• _Exercise goal_: Return all of the data exactly as written, without the pictures.
.....
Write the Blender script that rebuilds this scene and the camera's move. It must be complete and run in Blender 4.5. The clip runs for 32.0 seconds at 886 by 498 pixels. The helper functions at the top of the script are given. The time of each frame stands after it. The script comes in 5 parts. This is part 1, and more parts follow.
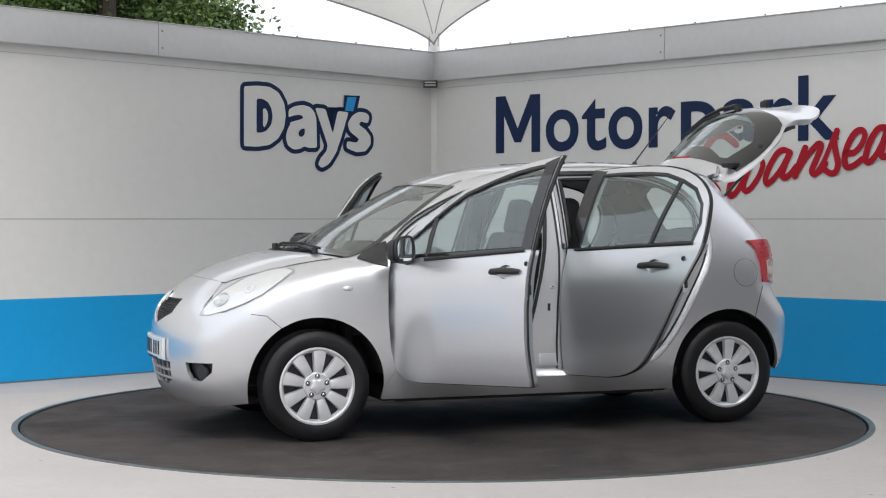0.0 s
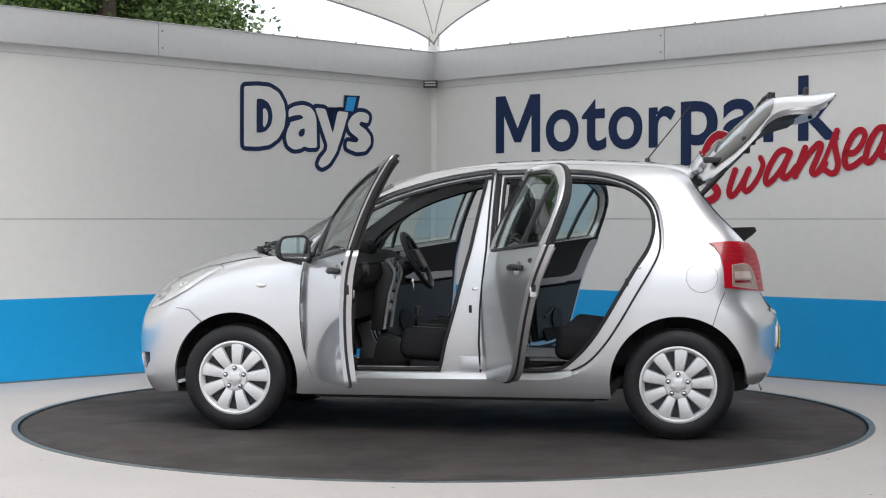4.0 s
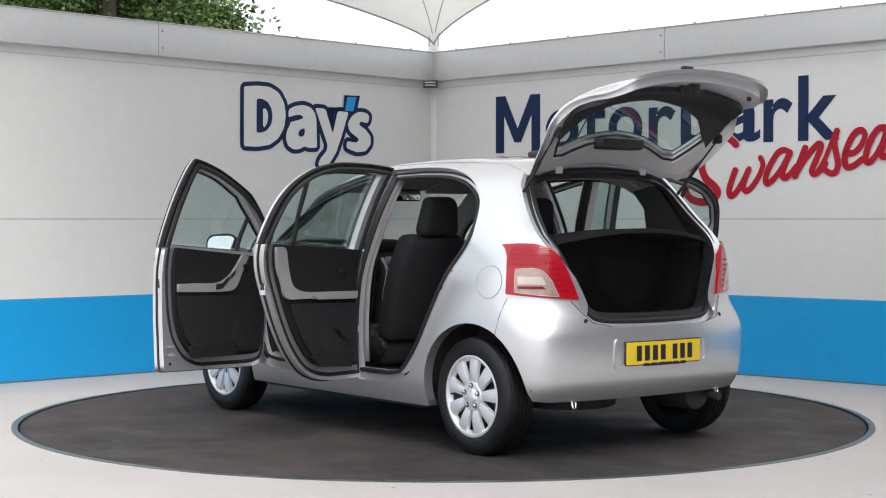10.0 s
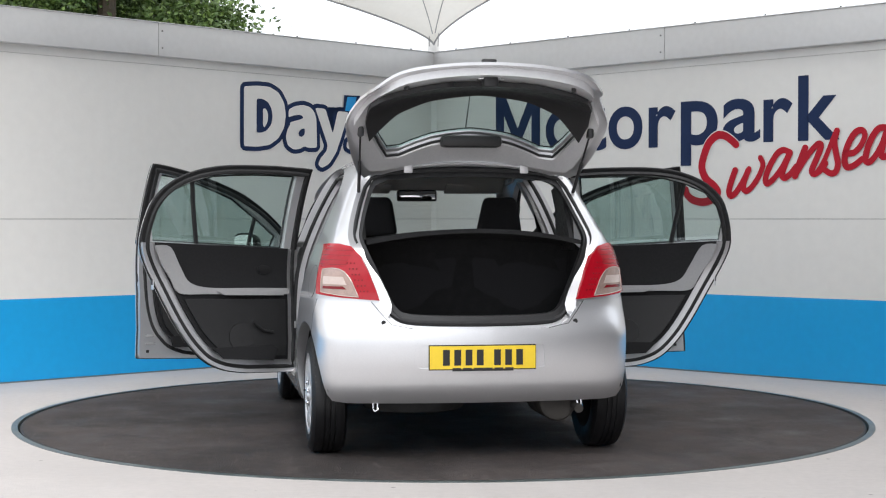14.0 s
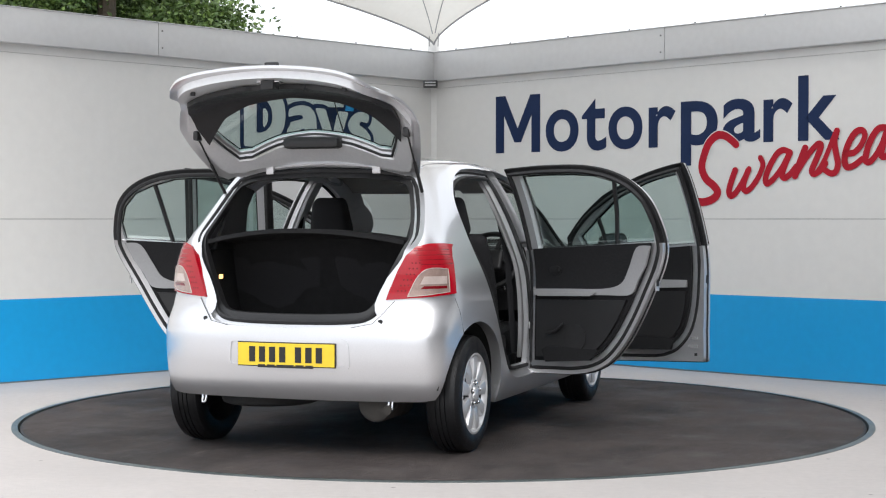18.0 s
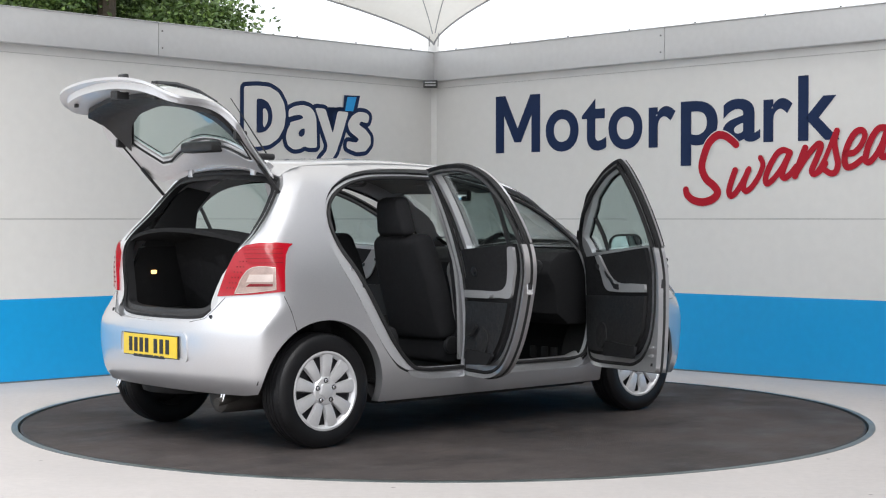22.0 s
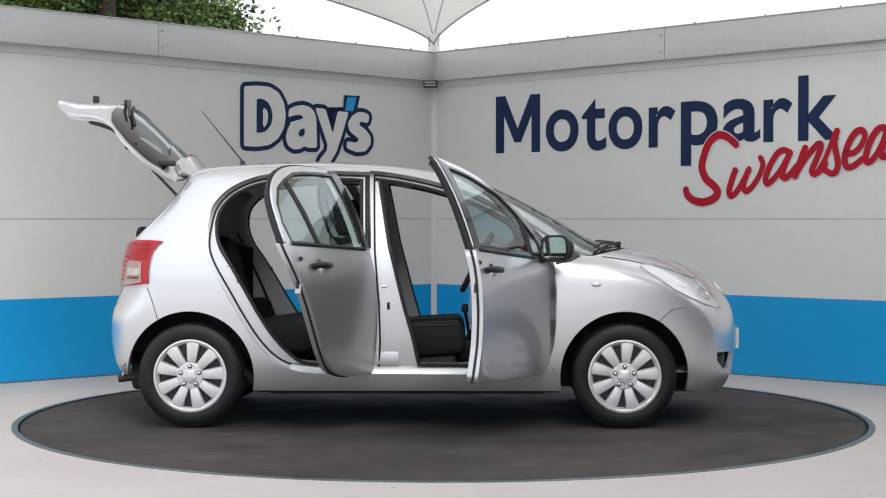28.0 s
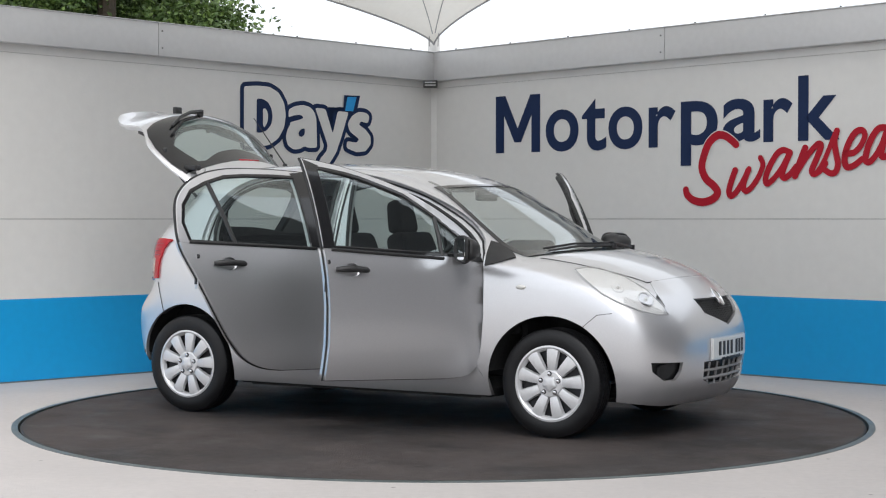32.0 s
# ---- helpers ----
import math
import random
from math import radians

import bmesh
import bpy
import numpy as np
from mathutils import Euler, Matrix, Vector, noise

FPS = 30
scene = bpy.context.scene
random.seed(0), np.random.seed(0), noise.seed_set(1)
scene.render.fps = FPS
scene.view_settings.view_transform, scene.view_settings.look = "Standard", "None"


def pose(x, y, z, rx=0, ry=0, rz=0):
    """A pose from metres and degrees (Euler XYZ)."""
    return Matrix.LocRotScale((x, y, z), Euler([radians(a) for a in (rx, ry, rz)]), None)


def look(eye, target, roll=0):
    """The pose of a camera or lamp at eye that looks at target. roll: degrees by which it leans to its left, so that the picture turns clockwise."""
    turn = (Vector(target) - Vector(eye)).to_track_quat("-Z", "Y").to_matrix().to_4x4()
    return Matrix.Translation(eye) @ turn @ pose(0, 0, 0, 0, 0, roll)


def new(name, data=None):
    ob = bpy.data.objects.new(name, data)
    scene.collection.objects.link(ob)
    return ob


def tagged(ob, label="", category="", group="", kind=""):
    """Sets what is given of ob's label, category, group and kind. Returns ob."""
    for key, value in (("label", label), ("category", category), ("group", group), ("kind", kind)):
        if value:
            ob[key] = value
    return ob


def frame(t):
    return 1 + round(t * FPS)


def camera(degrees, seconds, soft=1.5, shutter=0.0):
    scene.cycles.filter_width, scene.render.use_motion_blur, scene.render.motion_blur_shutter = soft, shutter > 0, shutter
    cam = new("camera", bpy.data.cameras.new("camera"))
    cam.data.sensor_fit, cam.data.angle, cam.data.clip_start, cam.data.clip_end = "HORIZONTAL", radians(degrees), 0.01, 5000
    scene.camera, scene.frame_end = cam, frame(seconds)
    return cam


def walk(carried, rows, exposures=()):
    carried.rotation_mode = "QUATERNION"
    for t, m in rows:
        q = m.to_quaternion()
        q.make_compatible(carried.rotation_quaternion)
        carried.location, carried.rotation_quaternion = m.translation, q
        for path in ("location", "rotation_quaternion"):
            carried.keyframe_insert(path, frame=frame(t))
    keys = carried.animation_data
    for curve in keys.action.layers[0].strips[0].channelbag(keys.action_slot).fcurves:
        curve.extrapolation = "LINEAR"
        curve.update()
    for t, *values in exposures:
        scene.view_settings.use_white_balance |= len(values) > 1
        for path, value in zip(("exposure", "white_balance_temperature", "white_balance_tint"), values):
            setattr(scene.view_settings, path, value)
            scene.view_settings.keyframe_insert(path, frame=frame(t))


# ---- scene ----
.....
• _Output below_:
Write the Blender script that rebuilds this scene and the camera's move. It must be complete and run in Blender 4.5. The clip runs for 32.0 seconds at 886 by 498 pixels. The helper functions at the top of the script are given. The time of each frame stands after it. The script comes in 5 parts. This is part 1, and more parts follow.
0.0 s
4.0 s
10.0 s
14.0 s
18.0 s
22.0 s
28.0 s
32.0 s
# ---- helpers ----
import math
import random
from math import radians

import bmesh
import bpy
import numpy as np
from mathutils import Euler, Matrix, Vector, noise

FPS = 30
scene = bpy.context.scene
random.seed(0), np.random.seed(0), noise.seed_set(1)
scene.render.fps = FPS
scene.view_settings.view_transform, scene.view_settings.look = "Standard", "None"


def pose(x, y, z, rx=0, ry=0, rz=0):
    """A pose from metres and degrees (Euler XYZ)."""
    return Matrix.LocRotScale((x, y, z), Euler([radians(a) for a in (rx, ry, rz)]), None)


def look(eye, target, roll=0):
    """The pose of a camera or lamp at eye that looks at target. roll: degrees by which it leans to its left, so that the picture turns clockwise."""
    turn = (Vector(target) - Vector(eye)).to_track_quat("-Z", "Y").to_matrix().to_4x4()
    return Matrix.Translation(eye) @ turn @ pose(0, 0, 0, 0, 0, roll)


def new(name, data=None):
    ob = bpy.data.objects.new(name, data)
    scene.collection.objects.link(ob)
    return ob


def tagged(ob, label="", category="", group="", kind=""):
    """Sets what is given of ob's label, category, group and kind. Returns ob."""
    for key, value in (("label", label), ("category", category), ("group", group), ("kind", kind)):
        if value:
            ob[key] = value
    return ob


def frame(t):
    return 1 + round(t * FPS)


def camera(degrees, seconds, soft=1.5, shutter=0.0):
    scene.cycles.filter_width, scene.render.use_motion_blur, scene.render.motion_blur_shutter = soft, shutter > 0, shutter
    cam = new("camera", bpy.data.cameras.new("camera"))
    cam.data.sensor_fit, cam.data.angle, cam.data.clip_start, cam.data.clip_end = "HORIZONTAL", radians(degrees), 0.01, 5000
    scene.camera, scene.frame_end = cam, frame(seconds)
    return cam


def walk(carried, rows, exposures=()):
    carried.rotation_mode = "QUATERNION"
    for t, m in rows:
        q = m.to_quaternion()
        q.make_compatible(carried.rotation_quaternion)
        carried.location, carried.rotation_quaternion = m.translation, q
        for path in ("location", "rotation_quaternion"):
            carried.keyframe_insert(path, frame=frame(t))
    keys = carried.animation_data
    for curve in keys.action.layers[0].strips[0].channelbag(keys.action_slot).fcurves:
        curve.extrapolation = "LINEAR"
        curve.update()
    for t, *values in exposures:
        scene.view_settings.use_white_balance |= len(values) > 1
        for path, value in zip(("exposure", "white_balance_temperature", "white_balance_tint"), values):
            setattr(scene.view_settings, path, value)
            scene.view_settings.keyframe_insert(path, frame=frame(t))


# ---- scene ----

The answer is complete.